[Scene script records]
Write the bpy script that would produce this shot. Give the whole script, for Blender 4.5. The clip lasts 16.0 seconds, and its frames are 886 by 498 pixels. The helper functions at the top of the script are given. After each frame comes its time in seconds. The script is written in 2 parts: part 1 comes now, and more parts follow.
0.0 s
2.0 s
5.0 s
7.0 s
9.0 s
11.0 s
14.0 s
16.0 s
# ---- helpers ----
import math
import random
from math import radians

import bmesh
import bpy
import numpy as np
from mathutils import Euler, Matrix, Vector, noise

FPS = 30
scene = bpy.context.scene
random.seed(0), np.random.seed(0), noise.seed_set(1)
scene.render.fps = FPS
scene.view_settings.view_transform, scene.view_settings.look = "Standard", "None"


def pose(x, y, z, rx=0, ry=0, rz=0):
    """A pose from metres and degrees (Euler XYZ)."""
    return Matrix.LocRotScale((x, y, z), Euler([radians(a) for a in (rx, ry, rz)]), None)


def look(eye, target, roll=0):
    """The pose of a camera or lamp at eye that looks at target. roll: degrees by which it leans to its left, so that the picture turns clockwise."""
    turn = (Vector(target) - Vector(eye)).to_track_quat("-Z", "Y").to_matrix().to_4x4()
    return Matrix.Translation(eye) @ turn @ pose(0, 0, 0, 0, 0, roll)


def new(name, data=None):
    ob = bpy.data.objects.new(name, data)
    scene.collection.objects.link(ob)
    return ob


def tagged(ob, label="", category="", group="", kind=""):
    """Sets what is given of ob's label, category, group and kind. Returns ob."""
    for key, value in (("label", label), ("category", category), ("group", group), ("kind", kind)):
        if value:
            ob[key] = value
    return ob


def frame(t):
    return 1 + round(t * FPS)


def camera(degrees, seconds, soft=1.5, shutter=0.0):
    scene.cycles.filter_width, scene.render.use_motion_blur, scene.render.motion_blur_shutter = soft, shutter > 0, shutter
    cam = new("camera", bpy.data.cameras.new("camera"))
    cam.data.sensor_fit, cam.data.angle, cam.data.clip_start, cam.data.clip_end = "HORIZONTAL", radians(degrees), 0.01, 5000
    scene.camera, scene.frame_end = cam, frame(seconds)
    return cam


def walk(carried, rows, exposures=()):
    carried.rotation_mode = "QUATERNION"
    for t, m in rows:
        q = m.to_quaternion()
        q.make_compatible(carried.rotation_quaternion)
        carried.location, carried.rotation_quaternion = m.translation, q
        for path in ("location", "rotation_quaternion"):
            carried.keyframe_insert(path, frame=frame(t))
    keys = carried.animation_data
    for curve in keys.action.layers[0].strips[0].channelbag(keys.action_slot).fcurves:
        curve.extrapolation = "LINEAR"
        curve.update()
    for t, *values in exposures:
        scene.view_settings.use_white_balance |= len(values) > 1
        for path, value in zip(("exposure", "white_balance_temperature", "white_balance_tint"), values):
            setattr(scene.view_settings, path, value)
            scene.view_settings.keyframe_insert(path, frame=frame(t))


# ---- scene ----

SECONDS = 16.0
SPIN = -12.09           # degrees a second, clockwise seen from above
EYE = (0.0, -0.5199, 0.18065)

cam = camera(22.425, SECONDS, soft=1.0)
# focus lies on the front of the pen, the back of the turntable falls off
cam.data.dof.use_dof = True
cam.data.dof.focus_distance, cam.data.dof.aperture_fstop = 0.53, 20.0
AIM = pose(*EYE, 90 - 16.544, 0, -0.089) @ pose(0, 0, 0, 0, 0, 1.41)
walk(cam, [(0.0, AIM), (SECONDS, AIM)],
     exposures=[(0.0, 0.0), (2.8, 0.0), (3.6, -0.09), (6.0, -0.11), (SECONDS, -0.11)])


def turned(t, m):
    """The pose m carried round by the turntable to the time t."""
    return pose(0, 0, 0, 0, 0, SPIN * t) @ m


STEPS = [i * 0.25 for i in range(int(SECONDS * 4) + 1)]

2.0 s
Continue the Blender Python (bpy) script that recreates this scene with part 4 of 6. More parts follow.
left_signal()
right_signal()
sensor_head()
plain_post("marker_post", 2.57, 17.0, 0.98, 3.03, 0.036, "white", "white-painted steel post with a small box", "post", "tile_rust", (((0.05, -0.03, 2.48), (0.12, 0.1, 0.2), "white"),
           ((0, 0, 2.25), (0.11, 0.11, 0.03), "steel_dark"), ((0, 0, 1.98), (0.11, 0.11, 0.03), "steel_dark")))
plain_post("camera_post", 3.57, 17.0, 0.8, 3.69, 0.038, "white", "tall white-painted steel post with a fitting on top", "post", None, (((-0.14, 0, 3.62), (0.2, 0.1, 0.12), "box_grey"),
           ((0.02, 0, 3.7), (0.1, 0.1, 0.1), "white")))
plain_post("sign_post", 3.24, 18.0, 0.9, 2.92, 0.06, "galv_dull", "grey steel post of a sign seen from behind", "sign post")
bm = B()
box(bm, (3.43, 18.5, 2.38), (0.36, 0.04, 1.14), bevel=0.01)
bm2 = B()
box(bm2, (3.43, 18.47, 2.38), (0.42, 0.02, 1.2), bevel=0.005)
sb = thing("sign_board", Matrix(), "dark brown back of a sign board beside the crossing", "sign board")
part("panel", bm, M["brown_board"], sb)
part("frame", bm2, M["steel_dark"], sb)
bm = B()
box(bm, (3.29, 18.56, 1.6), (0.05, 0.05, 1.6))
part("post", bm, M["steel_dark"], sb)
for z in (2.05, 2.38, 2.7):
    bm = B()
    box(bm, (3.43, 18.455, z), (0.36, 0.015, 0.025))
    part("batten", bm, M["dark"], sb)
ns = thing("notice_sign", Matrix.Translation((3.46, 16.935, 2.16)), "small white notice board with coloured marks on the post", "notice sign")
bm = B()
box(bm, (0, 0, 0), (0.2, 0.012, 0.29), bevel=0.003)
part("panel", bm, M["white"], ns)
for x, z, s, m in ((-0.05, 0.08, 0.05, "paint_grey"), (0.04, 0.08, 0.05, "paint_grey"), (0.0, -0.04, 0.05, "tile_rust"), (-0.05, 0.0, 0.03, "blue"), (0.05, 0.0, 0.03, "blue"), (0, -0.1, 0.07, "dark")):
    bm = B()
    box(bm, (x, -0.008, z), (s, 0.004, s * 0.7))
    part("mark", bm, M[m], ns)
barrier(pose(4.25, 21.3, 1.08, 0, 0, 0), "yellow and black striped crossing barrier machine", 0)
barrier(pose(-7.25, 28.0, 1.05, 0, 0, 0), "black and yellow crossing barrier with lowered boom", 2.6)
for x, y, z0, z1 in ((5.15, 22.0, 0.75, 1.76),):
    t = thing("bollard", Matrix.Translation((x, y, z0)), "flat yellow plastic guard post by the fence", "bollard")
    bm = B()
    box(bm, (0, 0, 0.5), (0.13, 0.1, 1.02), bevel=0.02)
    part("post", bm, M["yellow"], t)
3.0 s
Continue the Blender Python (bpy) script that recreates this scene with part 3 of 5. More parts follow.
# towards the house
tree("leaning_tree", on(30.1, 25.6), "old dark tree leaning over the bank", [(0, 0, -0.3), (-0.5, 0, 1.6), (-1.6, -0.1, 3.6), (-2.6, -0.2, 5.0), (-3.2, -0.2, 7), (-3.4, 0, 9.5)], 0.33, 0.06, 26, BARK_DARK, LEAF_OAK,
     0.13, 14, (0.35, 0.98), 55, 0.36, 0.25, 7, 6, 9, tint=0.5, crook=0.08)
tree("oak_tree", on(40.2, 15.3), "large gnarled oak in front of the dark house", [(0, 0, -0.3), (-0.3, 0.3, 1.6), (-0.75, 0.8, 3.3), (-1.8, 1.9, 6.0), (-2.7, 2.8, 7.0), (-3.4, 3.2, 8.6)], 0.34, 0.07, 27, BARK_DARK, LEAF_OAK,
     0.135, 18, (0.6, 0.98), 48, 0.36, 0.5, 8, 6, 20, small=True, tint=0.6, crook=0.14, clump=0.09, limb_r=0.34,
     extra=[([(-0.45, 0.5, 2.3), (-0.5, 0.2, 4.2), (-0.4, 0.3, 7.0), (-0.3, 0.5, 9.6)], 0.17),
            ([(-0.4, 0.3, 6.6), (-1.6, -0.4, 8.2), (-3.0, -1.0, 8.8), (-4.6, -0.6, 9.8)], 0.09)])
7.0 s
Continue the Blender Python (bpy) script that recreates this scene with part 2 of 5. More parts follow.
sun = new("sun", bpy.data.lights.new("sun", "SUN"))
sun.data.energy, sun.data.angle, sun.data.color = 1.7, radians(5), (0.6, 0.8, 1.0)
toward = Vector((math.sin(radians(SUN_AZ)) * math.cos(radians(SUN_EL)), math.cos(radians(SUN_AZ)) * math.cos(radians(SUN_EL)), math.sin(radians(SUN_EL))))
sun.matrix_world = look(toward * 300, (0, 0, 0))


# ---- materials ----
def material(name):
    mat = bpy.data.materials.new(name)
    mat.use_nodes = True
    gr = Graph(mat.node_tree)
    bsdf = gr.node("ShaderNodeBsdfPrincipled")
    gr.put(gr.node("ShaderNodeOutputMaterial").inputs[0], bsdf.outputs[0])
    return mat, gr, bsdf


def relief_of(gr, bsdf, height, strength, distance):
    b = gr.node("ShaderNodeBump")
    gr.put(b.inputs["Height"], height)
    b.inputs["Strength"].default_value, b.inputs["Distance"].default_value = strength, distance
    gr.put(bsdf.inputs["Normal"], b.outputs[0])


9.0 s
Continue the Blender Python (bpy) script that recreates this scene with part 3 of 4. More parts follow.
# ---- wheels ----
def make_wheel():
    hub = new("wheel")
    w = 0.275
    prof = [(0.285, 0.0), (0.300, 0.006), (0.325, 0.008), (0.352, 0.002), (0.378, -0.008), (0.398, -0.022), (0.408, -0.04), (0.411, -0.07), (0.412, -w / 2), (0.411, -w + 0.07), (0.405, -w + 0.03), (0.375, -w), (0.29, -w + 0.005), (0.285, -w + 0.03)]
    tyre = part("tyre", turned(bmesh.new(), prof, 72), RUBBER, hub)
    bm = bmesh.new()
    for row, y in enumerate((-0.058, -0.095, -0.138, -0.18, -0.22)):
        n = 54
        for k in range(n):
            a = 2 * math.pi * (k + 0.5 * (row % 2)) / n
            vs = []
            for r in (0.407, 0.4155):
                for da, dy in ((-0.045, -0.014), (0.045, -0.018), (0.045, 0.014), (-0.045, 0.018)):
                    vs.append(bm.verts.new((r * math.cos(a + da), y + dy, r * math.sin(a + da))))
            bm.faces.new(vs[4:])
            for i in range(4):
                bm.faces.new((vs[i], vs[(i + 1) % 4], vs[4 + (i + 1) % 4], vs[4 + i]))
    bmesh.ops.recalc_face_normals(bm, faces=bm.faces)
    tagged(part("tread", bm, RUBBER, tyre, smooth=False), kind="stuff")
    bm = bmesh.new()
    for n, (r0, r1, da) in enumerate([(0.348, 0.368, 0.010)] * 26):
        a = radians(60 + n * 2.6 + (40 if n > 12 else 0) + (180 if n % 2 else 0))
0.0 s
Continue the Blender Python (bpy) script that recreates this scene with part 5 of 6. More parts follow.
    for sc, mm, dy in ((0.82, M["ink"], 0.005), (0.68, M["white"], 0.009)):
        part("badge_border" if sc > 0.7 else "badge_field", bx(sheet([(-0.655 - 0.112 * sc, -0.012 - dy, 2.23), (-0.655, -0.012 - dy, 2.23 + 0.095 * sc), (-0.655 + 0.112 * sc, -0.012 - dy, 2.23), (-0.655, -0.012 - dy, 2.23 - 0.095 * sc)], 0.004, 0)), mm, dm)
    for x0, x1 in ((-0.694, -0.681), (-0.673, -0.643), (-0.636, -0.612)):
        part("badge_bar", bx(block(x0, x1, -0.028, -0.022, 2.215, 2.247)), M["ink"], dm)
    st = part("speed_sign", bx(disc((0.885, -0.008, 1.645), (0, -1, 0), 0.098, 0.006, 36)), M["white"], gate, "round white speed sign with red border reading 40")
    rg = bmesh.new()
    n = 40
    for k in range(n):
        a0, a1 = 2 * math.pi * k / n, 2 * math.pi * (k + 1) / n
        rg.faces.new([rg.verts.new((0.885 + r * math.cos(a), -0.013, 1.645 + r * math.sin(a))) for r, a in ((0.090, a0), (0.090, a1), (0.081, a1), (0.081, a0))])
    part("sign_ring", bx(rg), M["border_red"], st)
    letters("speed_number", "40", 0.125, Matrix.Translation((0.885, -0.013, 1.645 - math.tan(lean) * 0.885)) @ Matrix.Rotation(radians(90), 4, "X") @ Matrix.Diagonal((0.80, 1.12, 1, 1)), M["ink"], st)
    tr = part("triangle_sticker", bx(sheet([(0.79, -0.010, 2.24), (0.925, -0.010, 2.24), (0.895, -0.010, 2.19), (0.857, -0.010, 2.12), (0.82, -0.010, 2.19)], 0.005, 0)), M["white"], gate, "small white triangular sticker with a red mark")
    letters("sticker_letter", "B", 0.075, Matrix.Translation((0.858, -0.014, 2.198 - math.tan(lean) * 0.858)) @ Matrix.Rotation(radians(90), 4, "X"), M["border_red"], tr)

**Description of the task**
Set the lines down exactly, from the first line of the records to the line where "what is given" appears, with both ends kept.

**Full response**
Write the bpy script that would produce this shot. Give the whole script, for Blender 4.5. The clip lasts 16.0 seconds, and its frames are 886 by 498 pixels. The helper functions at the top of the script are given. After each frame comes its time in seconds. The script is written in 2 parts: part 1 comes now, and more parts follow.
0.0 s
2.0 s
5.0 s
7.0 s
9.0 s
11.0 s
14.0 s
16.0 s
# ---- helpers ----
import math
import random
from math import radians

import bmesh
import bpy
import numpy as np
from mathutils import Euler, Matrix, Vector, noise

FPS = 30
scene = bpy.context.scene
random.seed(0), np.random.seed(0), noise.seed_set(1)
scene.render.fps = FPS
scene.view_settings.view_transform, scene.view_settings.look = "Standard", "None"


def pose(x, y, z, rx=0, ry=0, rz=0):
    """A pose from metres and degrees (Euler XYZ)."""
    return Matrix.LocRotScale((x, y, z), Euler([radians(a) for a in (rx, ry, rz)]), None)


def look(eye, target, roll=0):
    """The pose of a camera or lamp at eye that looks at target. roll: degrees by which it leans to its left, so that the picture turns clockwise."""
    turn = (Vector(target) - Vector(eye)).to_track_quat("-Z", "Y").to_matrix().to_4x4()
    return Matrix.Translation(eye) @ turn @ pose(0, 0, 0, 0, 0, roll)


def new(name, data=None):
    ob = bpy.data.objects.new(name, data)
    scene.collection.objects.link(ob)
    return ob


def tagged(ob, label="", category="", group="", kind=""):
    """Sets what is given of ob's label, category, group and kind. Returns ob."""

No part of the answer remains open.